The shift-and-invert mode is based on the following fact: If $\lambda$ and $x$ are a pair of eigenvalue and eigenvector of matrix $A$ , such that $Ax=\lambda x$ , then for any $\sigma$ , we have

$(A-\sigma I)^{-1}x=\nu x$

where

$\nu=\frac{1}{\lambda-\sigma}$

which indicates that $(\nu, x)$ is an eigenpair of the matrix $(A-\sigma I)^{-1}$ .

Therefore, if we pass the matrix operation $(A-\sigma I)^{-1}y$ (rather than $Ay$ ) to the eigen solver, then we would get the desired values of $\nu$ , and $\lambda$ can also be easily obtained by noting that $\lambda=\sigma+\nu^{-1}$ .

The reason why we need this type of manipulation is that the algorithm of Spectra (and also ARPACK) is good at finding eigenvalues with large magnitude, but may fail in looking for eigenvalues that are close to zero.
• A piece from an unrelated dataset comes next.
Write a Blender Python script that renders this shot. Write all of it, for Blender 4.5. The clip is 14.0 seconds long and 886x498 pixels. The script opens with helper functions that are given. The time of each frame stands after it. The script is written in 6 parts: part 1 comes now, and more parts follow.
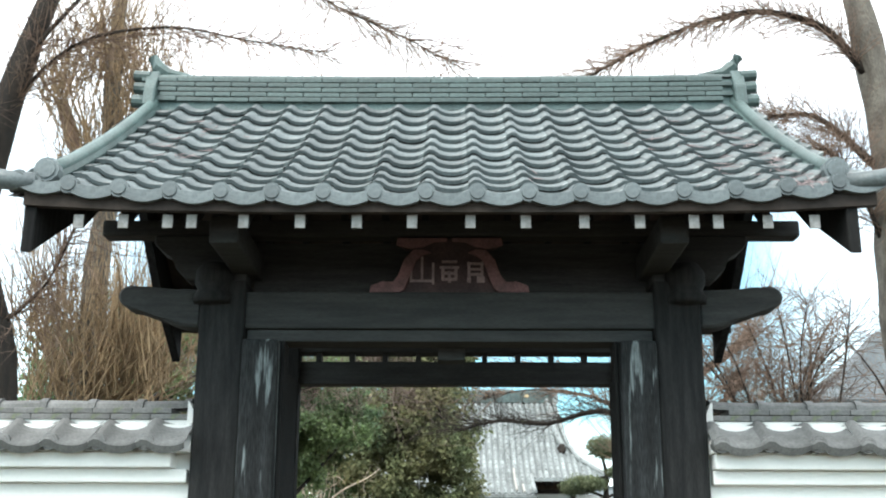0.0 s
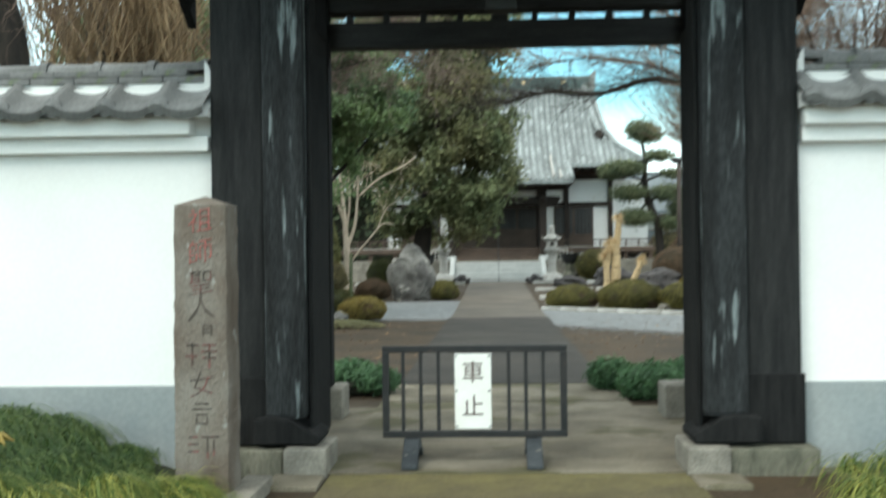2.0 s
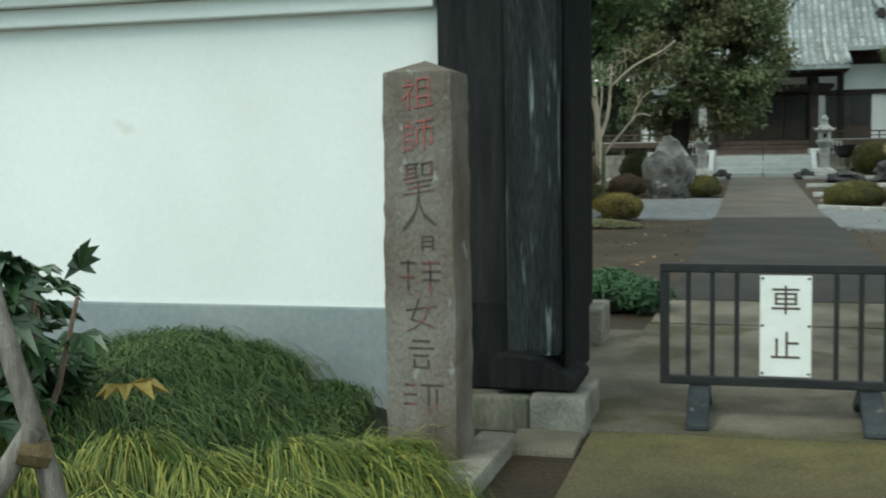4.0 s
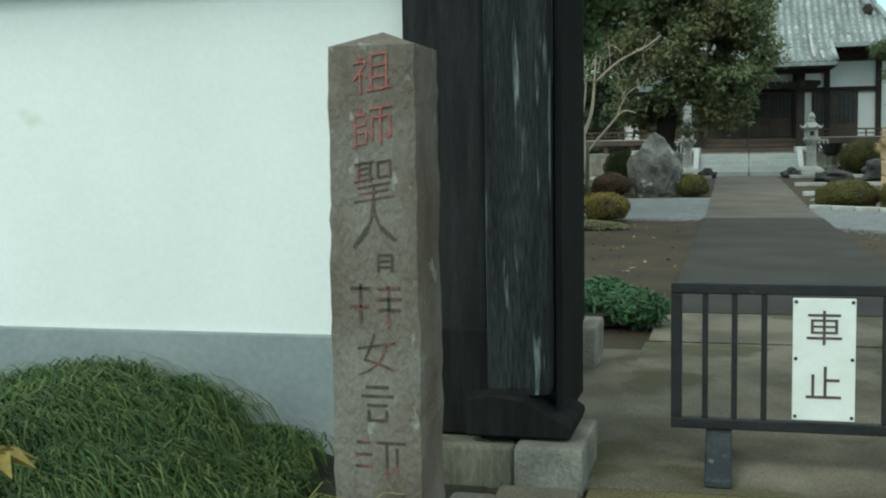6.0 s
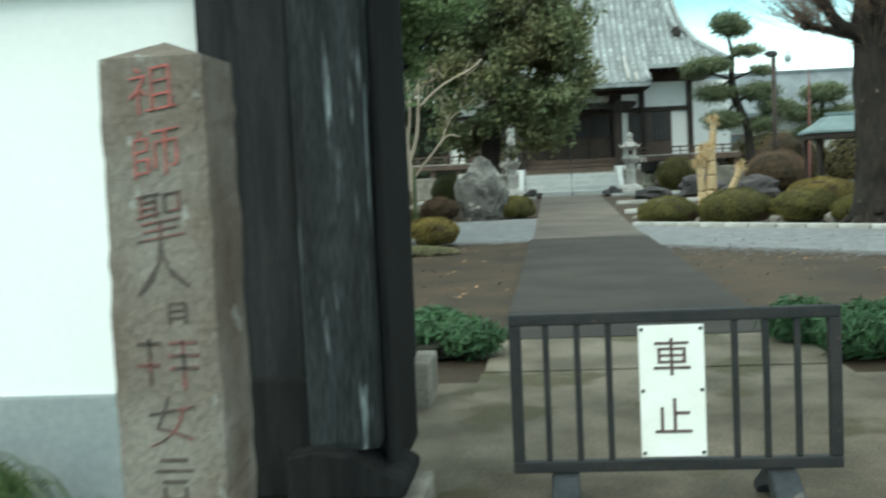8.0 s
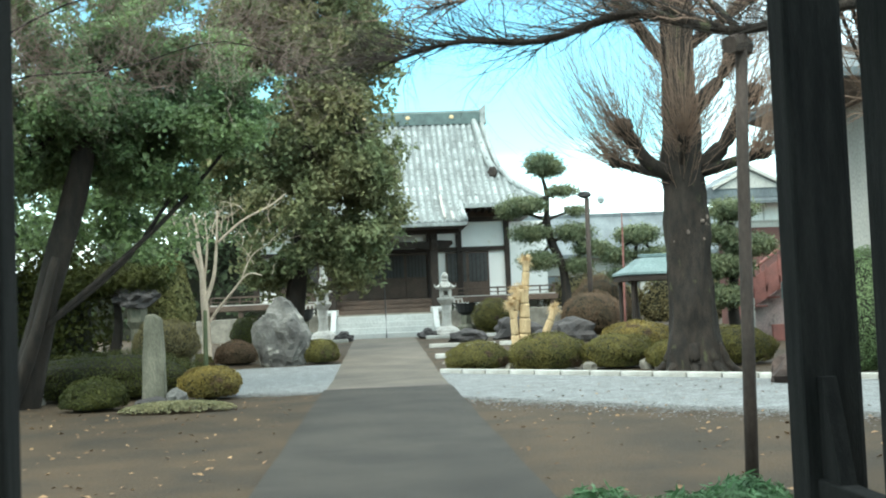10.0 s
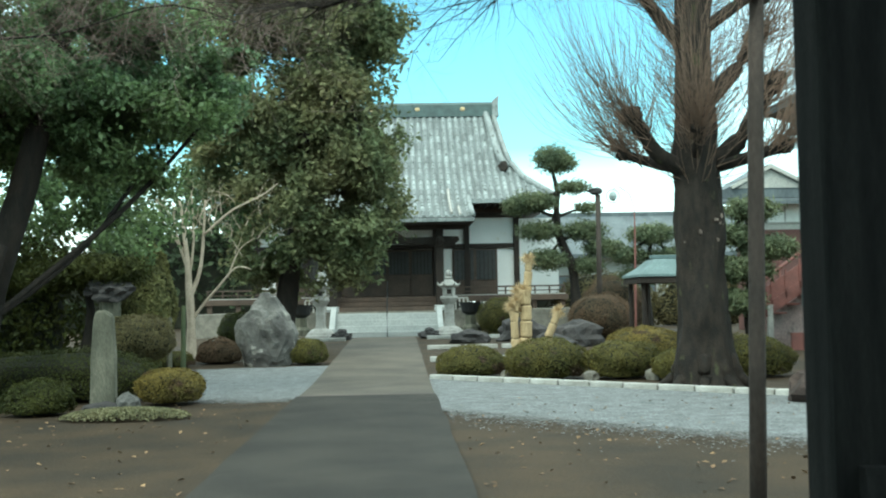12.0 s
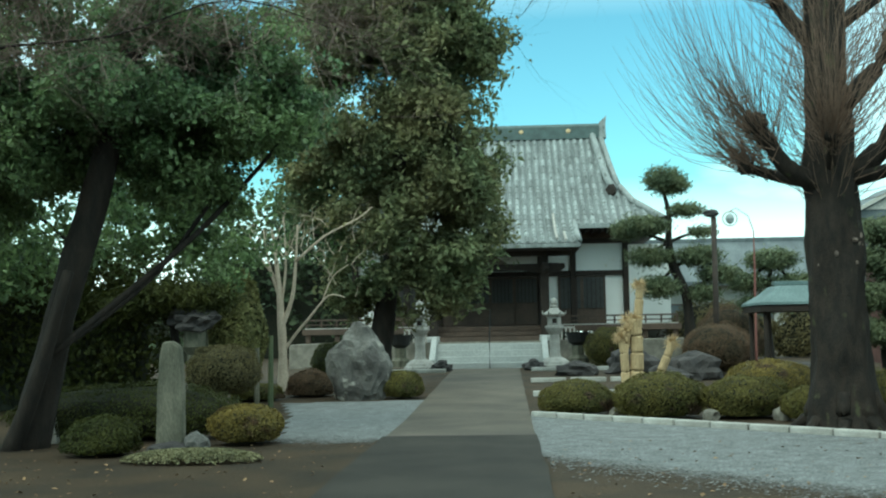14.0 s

However, if we really need them, we can set $\sigma=0$ , find the largest eigenvalues of $A^{-1}$ , and then transform back to $\lambda$ , since in this case largest values of $\nu$ implies smallest values of $\lambda$ .

To summarize, in the shift-and-invert mode, the selection rule will apply to $\nu=1/(\lambda-\sigma)$ rather than $\lambda$ . So a selection rule of LARGEST_MAGN combined with shift $\sigma$ will find eigenvalues of $A$ that are closest to $\sigma$ . But note that the eigenvalues() method will always return the eigenvalues in the original problem (i.e., returning $\lambda$ rather than $\nu$ ), and eigenvectors are the same for both the original problem and the shifted-and-inverted problem.

Template Parameters

OpType The name of the matrix operation class. Users could either use the wrapper classes such as DenseSymShiftSolve and SparseSymShiftSolve, or define their own that implements the type definition Scalar and all the public member functions as in DenseSymShiftSolve.

Below is an example that illustrates the use of the shift-and-invert mode:

#include <Eigen/Core>
#include <Spectra/SymEigsShiftSolver.h>
// <Spectra/MatOp/DenseSymShiftSolve.h> is implicitly included
#include <iostream>
 
using namespace Spectra;
 
int main()
{
    // A size-10 diagonal matrix with elements 1, 2, ..., 10
    Eigen::MatrixXd M = Eigen::MatrixXd::Zero(10, 10);
    for (int i = 0; i < M.rows(); i++)
        M(i, i) = i + 1;
 
    // Construct matrix operation object using the wrapper class
    DenseSymShiftSolve<double> op(M);
 
    // Construct eigen solver object with shift 0
    // This will find eigenvalues that are closest to 0
    SymEigsShiftSolver<DenseSymShiftSolve<double>> eigs(op, 3, 6, 0.0);
 
    eigs.init();
    eigs.compute(SortRule::LargestMagn);
    if (eigs.info() == CompInfo::Successful)
    {
        Eigen::VectorXd evalues = eigs.eigenvalues();
        // Will get (3.0, 2.0, 1.0)
        std::cout << "Eigenvalues found:\n" << evalues << std::endl;
    }
 
    return 0;
}

Also an example for user-supplied matrix shift-solve operation class:

#include <Eigen/Core>
#include <Spectra/SymEigsShiftSolver.h>
#include <iostream>
 
using namespace Spectra;
 
// M = diag(1, 2, ..., 10)
class MyDiagonalTenShiftSolve
{
private:
    double sigma_;
public:
    using Scalar = double;  // A typedef named "Scalar" is required
    int rows() const { return 10; }
    int cols() const { return 10; }
    void set_shift(double sigma) { sigma_ = sigma; }
    // y_out = inv(A - sigma * I) * x_in
    // inv(A - sigma * I) = diag(1/(1-sigma), 1/(2-sigma), ...)
    void perform_op(double *x_in, double *y_out) const
    {
        for (int i = 0; i < rows(); i++)
        {
            y_out[i] = x_in[i] / (i + 1 - sigma_);
        }
    }
};
 
int main()
{
    MyDiagonalTenShiftSolve op;
    // Find three eigenvalues that are closest to 3.14
    SymEigsShiftSolver<MyDiagonalTenShiftSolve> eigs(op, 3, 6, 3.14);
    eigs.init();
    eigs.compute(SortRule::LargestMagn);
    if (eigs.info() == CompInfo::Successful)
    {
        Eigen::VectorXd evalues = eigs.eigenvalues();
        // Will get (4.0, 3.0, 2.0)
        std::cout << "Eigenvalues found:\n" << evalues << std::endl;
    }
 
    return 0;
}

Definition at line 149 of file SymEigsShiftSolver.h.